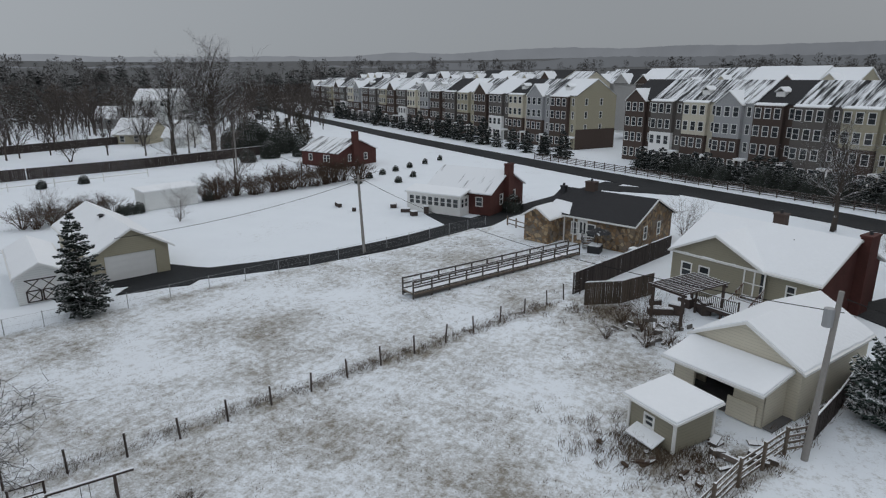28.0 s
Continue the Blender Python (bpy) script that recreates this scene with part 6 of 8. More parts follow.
part("door", Shape().box(-0.9, -1.23, 0.75, -0.2, -1.2, 2.5), "metal_grey", rv)
for x in (-0.6, 0.4):
    part("wheel", Shape().tube((x, -1.25, 0.36), (x, -1.0, 0.36), 0.36, 0.36, 12), "rubber", rv)
sv = empty("caravan", pose(-110.8, 29.2, 0, 0, 0, 62), "long silver caravan in a snowy garden", "caravan")
part("body", Shape().rings([[(-3.9, y * 0.8, 0.9), (-3.4, y, 0.5), (3.4, y, 0.5), (3.9, y * 0.8, 0.9), (3.9, y * 0.7, 2.0), (3.3, y * 0.8, 2.6), (-3.3, y * 0.8, 2.6), (-3.9, y * 0.7, 2.0)] for y in (-1.2, 1.2)]), "metal_grey", sv)
part("snow", Shape().soft_box(-3.3, -0.95, 2.6, 3.3, 0.95, 2.7, 0.05), "roof_snow", sv)
for x in (-2.4, -1.2, 1.6):
    part("window", Shape().box(x - 0.4, -1.22, 1.5, x + 0.4, -1.18, 2.0), "glass", sv)
ts = empty("shed", pose(-90.3, 26.0, 0, 0, 0, 110), "small yellow garden shed with snow on its roof", "shed")
house_body(ts, 3.6, 2.6, 1.9, 0.6, "vinyl_cream", [], ox=-1.8, oy=-1.3, seed=22)


def dump_truck(m, paint, label):
    e = empty("dump_truck", m, label, "truck")
    part("cab", Shape().rings([[(0.9, y, 0.6), (3.3, y, 0.6), (3.3, y, 1.35), (2.3, y, 1.5), (1.95, y, 2.2), (0.9, y, 2.2)] for y in (-0.95, 0.95)]), paint, e)
    part("cab_glass", Shape().box(1.2, -0.97, 1.5, 1.85, -0.955, 2.05).box(1.2, 0.955, 1.5, 1.85, 0.97, 2.05).rings([[(2.33, -0.8, 1.52), (2.33, 0.8, 1.52), (2.02, 0.8, 2.12), (2.02, -0.8, 2.12)], [(2.36, -0.8, 1.54), (2.36, 0.8, 1.54), (2.05, 0.8, 2.14), (2.05, -0.8, 2.14)]]), "glass", e)
    part("bed", Shape().box(-2.6, -1.1, 0.95, 0.75, -1.02, 2.2).box(-2.6, 1.02, 0.95, 0.75, 1.1, 2.2).box(0.67, -1.02, 0.95, 0.75, 1.02, 2.5).box(-2.6, -1.02, 0.95, 0.67, 1.02, 1.05).box(-2.6, -1.02, 1.05, -2.52, 1.02, 2.2), "metal_dark", e)
    part("snow", Shape().soft_box(2.35, -0.88, 1.33, 3.25, 0.88, 1.46, 0.05).soft_box(0.95, -0.88, 2.2, 1.9, 0.88, 2.29, 0.05).soft_box(-2.5, -1.0, 1.05, 0.65, 1.0, 1.5, 0.1), "roof_snow", e)
    for x in (-1.6, 2.5):
        for y in (-0.95, 0.95):
            part("wheel", Shape().tube((x, y - 0.16, 0.42), (x, y + 0.16, 0.42), 0.42, 0.42, 12), "rubber", e)
    part("chassis", Shape().box(-2.6, -0.4, 0.55, 3.2, 0.4, 0.95), "metal_dark", e)
    return e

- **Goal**
Transcribe word for word the lines from the one holding "Continue the Blender" through the one holding "ox=-1.8, oy=-1.3, seed=22)". Include both, and add nothing.

- **The reply**
Continue the Blender Python (bpy) script that recreates this scene with part 6 of 8. More parts follow.
part("door", Shape().box(-0.9, -1.23, 0.75, -0.2, -1.2, 2.5), "metal_grey", rv)
for x in (-0.6, 0.4):
    part("wheel", Shape().tube((x, -1.25, 0.36), (x, -1.0, 0.36), 0.36, 0.36, 12), "rubber", rv)
sv = empty("caravan", pose(-110.8, 29.2, 0, 0, 0, 62), "long silver caravan in a snowy garden", "caravan")
part("body", Shape().rings([[(-3.9, y * 0.8, 0.9), (-3.4, y, 0.5), (3.4, y, 0.5), (3.9, y * 0.8, 0.9), (3.9, y * 0.7, 2.0), (3.3, y * 0.8, 2.6), (-3.3, y * 0.8, 2.6), (-3.9, y * 0.7, 2.0)] for y in (-1.2, 1.2)]), "metal_grey", sv)
part("snow", Shape().soft_box(-3.3, -0.95, 2.6, 3.3, 0.95, 2.7, 0.05), "roof_snow", sv)
for x in (-2.4, -1.2, 1.6):
    part("window", Shape().box(x - 0.4, -1.22, 1.5, x + 0.4, -1.18, 2.0), "glass", sv)
ts = empty("shed", pose(-90.3, 26.0, 0, 0, 0, 110), "small yellow garden shed with snow on its roof", "shed")
house_body(ts, 3.6, 2.6, 1.9, 0.6, "vinyl_cream", [], ox=-1.8, oy=-1.3, seed=22)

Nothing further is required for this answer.